Taylor experienced a cross country journey and in the process, overcame her weaknesses. At a young age, Taylor did not want to turn out like her classmates in Pitman County. Taylor wants to me mature yet is stuck in that awkward stage where one is too old to be considered a child and too young to be considered a mature adult. But this did not change Taylor’s motivations to be taken seriously, “Missy was what everyone called me because when I was three supposedly I stamped my foot and told my mother to call me …. Miss Marietta.”[1] Taylor wants to live a rich and full life and just cannot reconcile those feelings with rural Kentucky. She overcame her fears and forces herself to make the move out West. The destination does not seem to be the important aspect of her leaving. And in this trip, the remaining stages of her self discovery come to fruition.

On her way, Taylor comes across a young woman named Louanne. Her life has been different than Taylor’s except for their upbringing which were both dominated by strict men. “Ivy brought her suitcase which was held together with a leather belt. Louanne recognized the belt as the one she was whipped with years ago, when her father was alive.”[2] Taylor gets the chance to assist Louann overcome her fears and intermediations and in the process, Taylor is able to help herself. When one’s actions have a direct and positive effect on another, it serves as a huge factor in the increase of one’s own shortcomings and feelings of inadequacy. This was the case with Taylor’s relationship with Louanne.

Another person that Taylor meets and receives strength from is Sandi. Sandi was one of those “rudders” that Taylor has previously wanted to avoid a similar experience and perhaps the person as well. But even though Sandi ended up like a “rudder” Taylor respects her in the fact that she did not let her life slip away and that she always strived to live a full life. Sandi, in return, helps Taylor build up her confidence. This is done more through her actions and less through any speech that she might have given Taylor. Leading by example is often times, more powerful than lectures where the receiver will automatically turn off their receptors out of fear of being made to look small in the process. This was never the case with Sandi and Taylor. There was a mutual respect and fondness for each other that made their friendship very real.

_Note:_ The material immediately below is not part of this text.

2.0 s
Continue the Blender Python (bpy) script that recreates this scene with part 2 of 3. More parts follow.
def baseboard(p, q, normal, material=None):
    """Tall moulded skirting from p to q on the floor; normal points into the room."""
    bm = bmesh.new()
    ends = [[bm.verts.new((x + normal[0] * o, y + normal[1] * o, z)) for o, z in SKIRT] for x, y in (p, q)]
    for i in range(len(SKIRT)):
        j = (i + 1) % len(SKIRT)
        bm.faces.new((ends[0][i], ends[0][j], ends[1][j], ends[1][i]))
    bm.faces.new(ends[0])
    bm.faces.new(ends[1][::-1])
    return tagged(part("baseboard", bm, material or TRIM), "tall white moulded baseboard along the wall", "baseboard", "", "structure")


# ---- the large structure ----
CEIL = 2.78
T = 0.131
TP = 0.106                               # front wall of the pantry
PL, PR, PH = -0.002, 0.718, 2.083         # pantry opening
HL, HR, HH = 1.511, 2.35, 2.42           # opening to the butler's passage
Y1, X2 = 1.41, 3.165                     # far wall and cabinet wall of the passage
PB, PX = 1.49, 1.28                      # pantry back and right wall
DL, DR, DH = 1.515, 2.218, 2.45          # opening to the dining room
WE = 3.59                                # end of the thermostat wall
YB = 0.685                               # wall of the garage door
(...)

However, the single most important relationship for Taylor and the one that forces her to grow up and face her fears comes from the responsibility that she feels towards her newly adopted daughter Turtle. It is ironic and Taylor points out the irony in the fact that she left Kentucky with the sole intention of not becoming a mother and yet, within her travels, she is now the mother to a three year old who some have believed is mentally handicapped.  “Do you know, I spent the first half of my life avoiding motherhood and, tires and now, I am counting my blessings?”[3]  Turtle has been physically and sexually abused and the fact that Taylor has no job and no prospects, she is forced to confront her fears as well as reality in rapid succession. When Taylor first acquired Turtle, she found herself not knowing where to go in life and where they were headed. She has questioned her actions and is losing confidence in herself. “I was starting to go a little crazy. This is how it is when you can fit all of your money in one pocket and have no job and no prospects.”[4]

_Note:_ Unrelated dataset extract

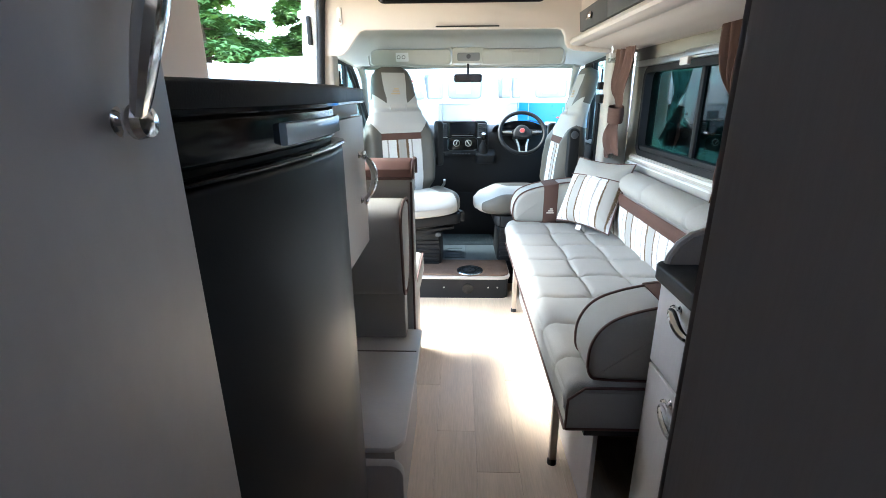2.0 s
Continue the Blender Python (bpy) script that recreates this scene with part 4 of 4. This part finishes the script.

In her travels, Taylor has overcome some of her most serious weaknesses; self doubt and not wanting to get pregnant. From her travels and experiences, she has learned from others invaluable experiences, mistakes and sacrifices. Taylor’s journey makes her face reality and find that her weaknesses can only hold her back if she lets it but that choosing not to listen to her self doubt, which it seems, will always be with her and will be something that she will have to face, will only make her stronger and her life much more worthwhile. Taylor embarked on her journey not knowing what to expect. She never would have anticipated that she would become the mother of a three year old, work in a tire store, befriend such good and different people and learn about herself to the degree that she did. Early in her life, Taylor’s actions were dictated by her fears which served as an impediment to her success. By the end of the story, the reader is led to believe that Taylor and Turtle will be just fine and that missed opportunities from Taylor’s past, brought on by fear and self doubt, will not be repeated. Through her road to self discovery, Taylor overcomes many of her weaknesses and becomes stronger as the story continues. Her growth cannot come from any other source than from the experiences that she had on her trip as well as the invaluable relationships that she forged during her cross country travels.


[1] Kingsolver, Barbara. The Bean Trees.  New York: Harper Collins, 1988.

[2]  Kingsolver, Barbara. The Bean Trees.  New York: Harper Collins, 1988.

[3]  Kingsolver, Barbara. The Bean Trees.  New York: Harper Collins, 1988.

[4] Kingsolver, Barbara. The Bean Trees.  New York: Harper Collins, 1988.